§ INSTRUCTIONS FOR THE TASK:
Find every line containing the word "kind" in the records below; report only how many there are.

--

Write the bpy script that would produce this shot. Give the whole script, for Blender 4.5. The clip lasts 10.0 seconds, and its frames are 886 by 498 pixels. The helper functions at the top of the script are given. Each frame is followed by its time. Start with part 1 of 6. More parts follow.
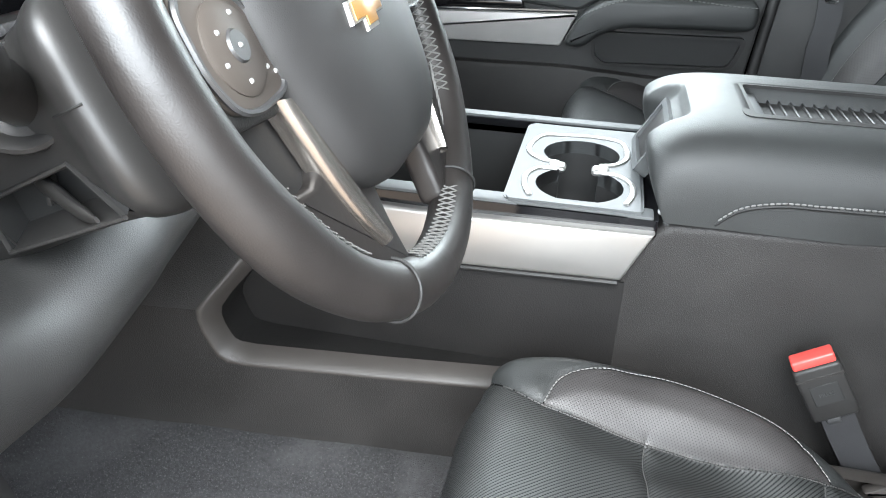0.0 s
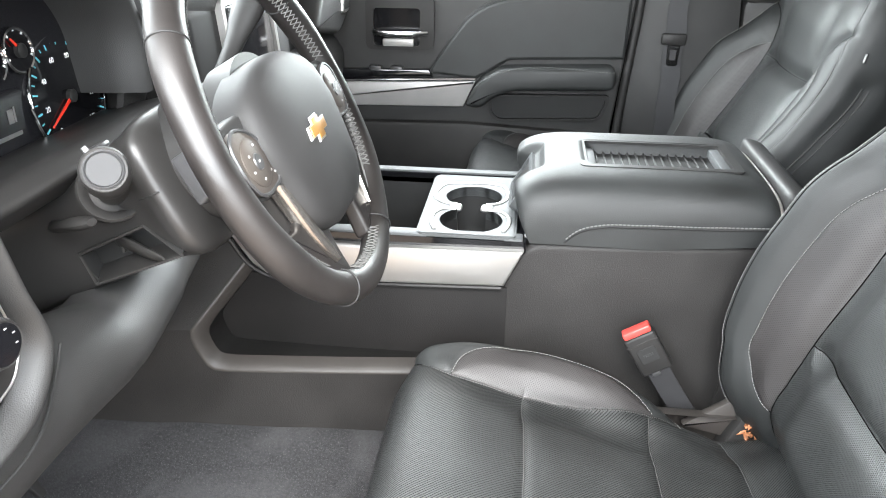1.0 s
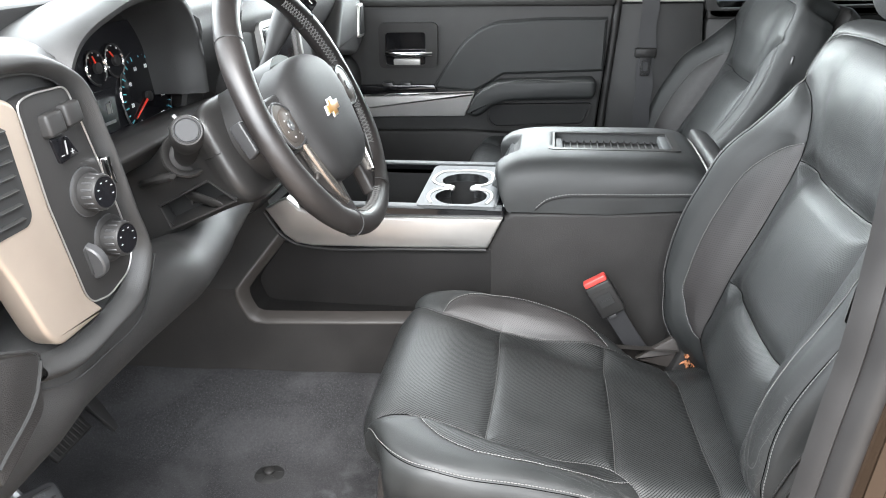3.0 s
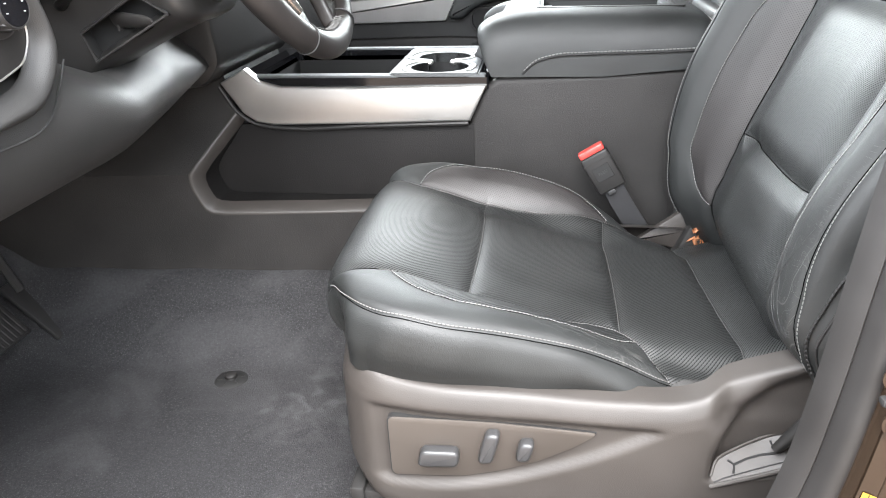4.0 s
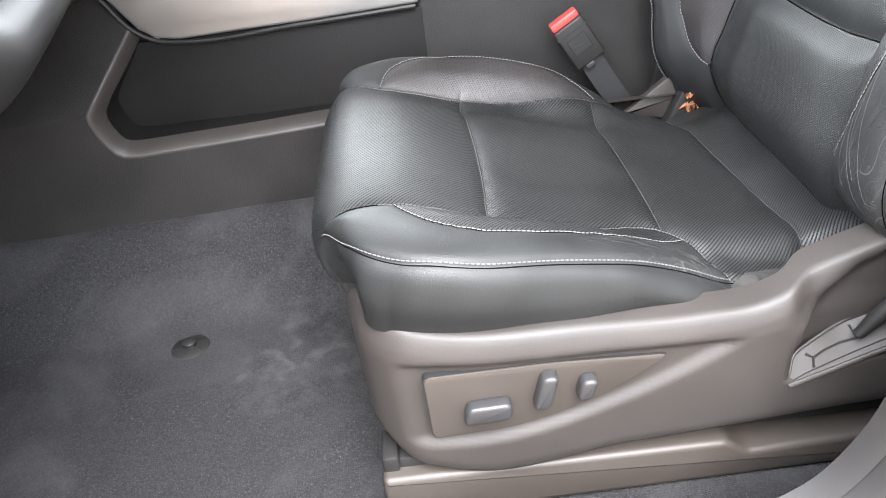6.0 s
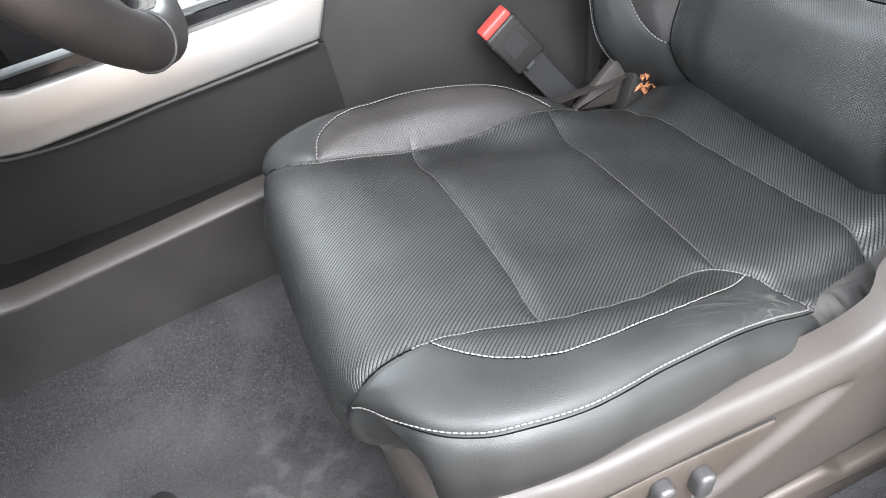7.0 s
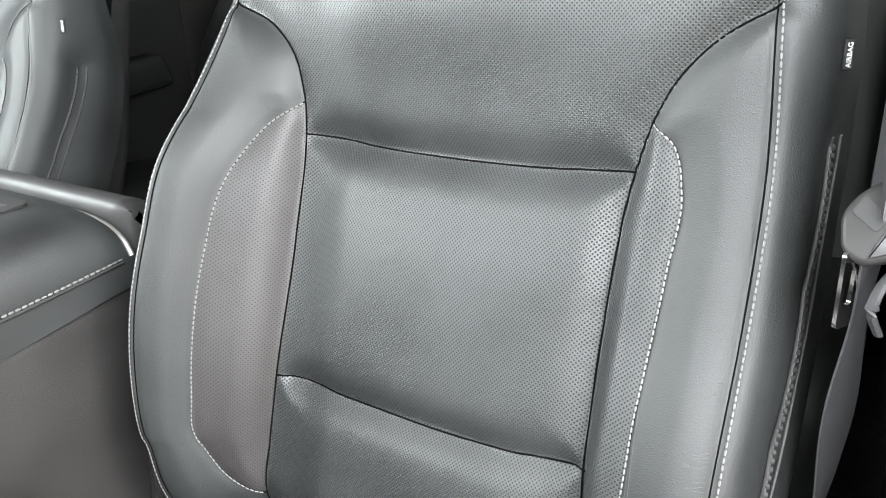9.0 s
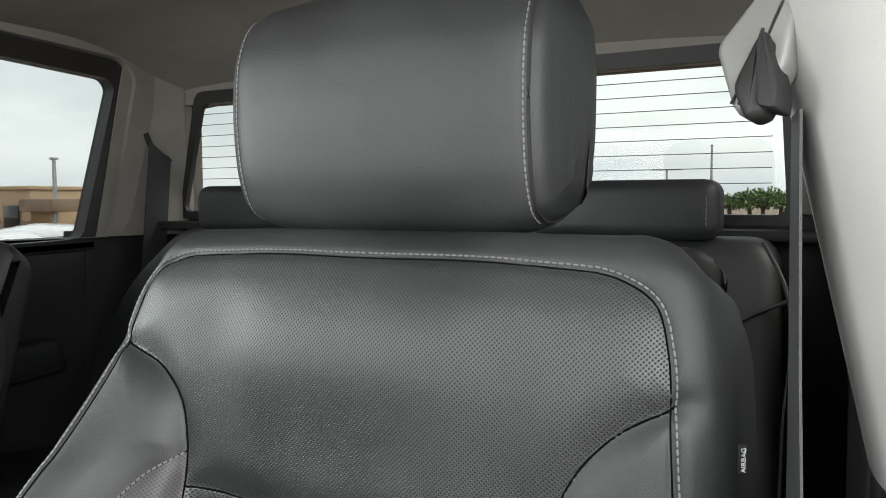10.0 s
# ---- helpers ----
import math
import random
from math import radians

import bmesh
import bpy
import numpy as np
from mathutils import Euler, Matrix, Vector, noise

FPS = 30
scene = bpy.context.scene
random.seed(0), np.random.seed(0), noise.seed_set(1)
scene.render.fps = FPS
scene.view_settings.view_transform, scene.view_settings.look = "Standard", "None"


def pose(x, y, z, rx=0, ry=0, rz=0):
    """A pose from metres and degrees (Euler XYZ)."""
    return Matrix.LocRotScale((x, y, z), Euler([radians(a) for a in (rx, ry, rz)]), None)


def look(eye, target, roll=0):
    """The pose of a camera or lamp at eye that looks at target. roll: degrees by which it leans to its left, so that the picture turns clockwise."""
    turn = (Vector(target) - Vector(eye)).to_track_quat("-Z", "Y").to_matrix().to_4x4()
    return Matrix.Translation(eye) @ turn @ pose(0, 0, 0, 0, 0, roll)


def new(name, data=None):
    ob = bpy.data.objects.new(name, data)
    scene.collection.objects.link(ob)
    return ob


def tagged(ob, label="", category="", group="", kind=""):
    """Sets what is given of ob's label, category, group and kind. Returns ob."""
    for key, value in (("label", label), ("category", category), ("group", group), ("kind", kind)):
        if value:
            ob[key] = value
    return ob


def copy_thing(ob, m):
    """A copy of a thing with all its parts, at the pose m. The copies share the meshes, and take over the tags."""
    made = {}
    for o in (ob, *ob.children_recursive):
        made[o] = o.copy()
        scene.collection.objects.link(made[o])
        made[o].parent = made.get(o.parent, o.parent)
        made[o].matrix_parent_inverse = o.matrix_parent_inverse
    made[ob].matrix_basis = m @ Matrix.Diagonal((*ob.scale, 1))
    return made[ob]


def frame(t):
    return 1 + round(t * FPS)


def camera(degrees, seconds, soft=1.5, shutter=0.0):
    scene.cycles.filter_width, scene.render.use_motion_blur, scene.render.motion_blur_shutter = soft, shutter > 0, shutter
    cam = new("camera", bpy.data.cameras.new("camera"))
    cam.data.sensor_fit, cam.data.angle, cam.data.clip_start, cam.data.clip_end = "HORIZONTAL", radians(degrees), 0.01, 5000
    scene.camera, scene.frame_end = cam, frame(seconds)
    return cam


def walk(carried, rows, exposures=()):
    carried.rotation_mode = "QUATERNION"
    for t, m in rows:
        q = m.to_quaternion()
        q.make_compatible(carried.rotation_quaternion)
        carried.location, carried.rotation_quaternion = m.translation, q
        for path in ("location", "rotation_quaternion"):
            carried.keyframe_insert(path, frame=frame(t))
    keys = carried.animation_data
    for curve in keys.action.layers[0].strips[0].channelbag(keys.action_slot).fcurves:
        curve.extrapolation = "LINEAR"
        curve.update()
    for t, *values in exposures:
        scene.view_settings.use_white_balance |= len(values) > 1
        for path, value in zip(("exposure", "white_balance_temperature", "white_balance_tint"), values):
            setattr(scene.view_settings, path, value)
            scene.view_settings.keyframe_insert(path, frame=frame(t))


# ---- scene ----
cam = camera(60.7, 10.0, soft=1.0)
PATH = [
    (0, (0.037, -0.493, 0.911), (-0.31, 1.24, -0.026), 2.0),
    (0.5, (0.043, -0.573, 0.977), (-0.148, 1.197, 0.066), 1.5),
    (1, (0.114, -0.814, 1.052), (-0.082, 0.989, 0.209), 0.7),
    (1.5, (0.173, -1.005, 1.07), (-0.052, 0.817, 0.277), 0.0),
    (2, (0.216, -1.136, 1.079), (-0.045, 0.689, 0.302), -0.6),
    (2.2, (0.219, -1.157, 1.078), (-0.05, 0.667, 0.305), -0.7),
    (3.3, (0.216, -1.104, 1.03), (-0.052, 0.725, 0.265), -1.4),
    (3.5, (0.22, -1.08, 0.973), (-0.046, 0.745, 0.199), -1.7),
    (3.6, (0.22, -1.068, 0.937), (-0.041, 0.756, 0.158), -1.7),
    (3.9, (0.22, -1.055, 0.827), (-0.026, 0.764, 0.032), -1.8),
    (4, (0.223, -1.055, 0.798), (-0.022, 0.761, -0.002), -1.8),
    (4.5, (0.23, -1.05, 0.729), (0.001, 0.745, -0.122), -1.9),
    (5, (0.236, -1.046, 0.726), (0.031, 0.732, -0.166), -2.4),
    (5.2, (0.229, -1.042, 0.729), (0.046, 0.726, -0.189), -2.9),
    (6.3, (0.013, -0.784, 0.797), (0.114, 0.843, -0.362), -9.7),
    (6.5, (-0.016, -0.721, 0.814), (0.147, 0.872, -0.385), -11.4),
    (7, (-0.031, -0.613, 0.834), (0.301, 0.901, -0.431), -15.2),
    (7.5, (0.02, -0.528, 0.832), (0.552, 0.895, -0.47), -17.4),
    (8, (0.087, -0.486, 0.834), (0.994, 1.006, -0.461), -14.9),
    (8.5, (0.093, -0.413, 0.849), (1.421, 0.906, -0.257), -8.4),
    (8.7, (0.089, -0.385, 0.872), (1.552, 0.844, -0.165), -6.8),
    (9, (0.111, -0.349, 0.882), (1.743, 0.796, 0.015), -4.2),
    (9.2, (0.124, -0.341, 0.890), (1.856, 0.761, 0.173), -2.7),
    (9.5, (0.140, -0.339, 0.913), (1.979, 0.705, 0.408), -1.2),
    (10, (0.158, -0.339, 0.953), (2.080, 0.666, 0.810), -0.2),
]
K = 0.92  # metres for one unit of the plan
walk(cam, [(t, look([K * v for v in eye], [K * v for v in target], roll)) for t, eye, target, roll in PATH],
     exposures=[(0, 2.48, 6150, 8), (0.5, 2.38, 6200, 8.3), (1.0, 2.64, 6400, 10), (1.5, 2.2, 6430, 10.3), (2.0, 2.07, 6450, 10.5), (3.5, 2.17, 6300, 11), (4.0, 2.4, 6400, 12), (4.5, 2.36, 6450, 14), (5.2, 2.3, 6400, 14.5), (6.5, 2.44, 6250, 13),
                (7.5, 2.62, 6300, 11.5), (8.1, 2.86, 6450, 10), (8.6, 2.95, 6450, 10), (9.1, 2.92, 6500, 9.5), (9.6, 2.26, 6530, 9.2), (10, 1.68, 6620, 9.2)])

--

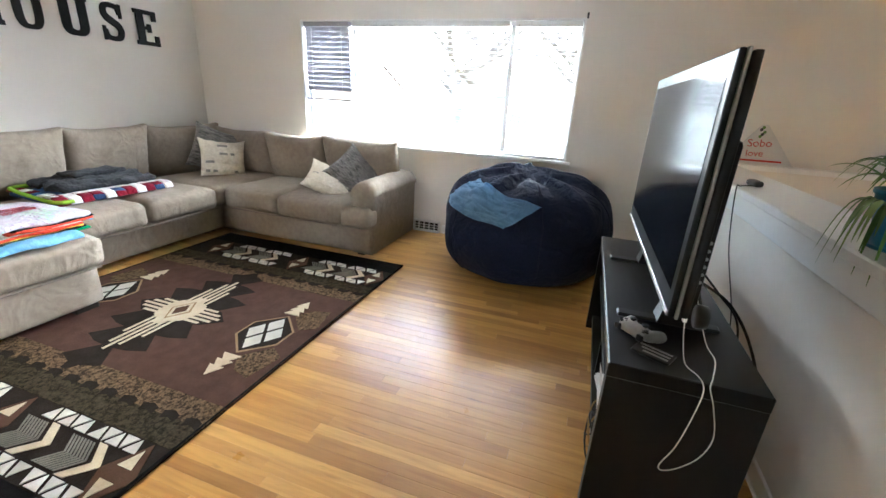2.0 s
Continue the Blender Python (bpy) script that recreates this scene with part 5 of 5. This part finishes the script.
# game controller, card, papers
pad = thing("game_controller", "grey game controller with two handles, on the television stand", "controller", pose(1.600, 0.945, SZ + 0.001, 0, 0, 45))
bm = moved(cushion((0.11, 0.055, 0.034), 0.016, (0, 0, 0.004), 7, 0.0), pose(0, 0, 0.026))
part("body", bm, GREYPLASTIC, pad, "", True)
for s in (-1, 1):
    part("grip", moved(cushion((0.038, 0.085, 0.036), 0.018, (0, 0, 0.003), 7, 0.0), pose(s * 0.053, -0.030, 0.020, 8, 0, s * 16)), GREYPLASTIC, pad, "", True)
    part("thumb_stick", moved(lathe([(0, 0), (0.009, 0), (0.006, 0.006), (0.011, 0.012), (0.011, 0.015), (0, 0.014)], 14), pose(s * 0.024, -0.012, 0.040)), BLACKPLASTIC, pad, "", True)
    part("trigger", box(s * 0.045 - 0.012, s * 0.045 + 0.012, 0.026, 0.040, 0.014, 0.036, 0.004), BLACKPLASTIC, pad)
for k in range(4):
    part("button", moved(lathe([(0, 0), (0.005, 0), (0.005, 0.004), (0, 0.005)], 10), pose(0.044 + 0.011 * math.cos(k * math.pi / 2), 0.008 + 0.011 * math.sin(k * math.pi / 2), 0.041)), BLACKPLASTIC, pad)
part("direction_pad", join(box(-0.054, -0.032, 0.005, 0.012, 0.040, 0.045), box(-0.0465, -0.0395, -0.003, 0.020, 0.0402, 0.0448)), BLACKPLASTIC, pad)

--

§ THE SOLUTION:
3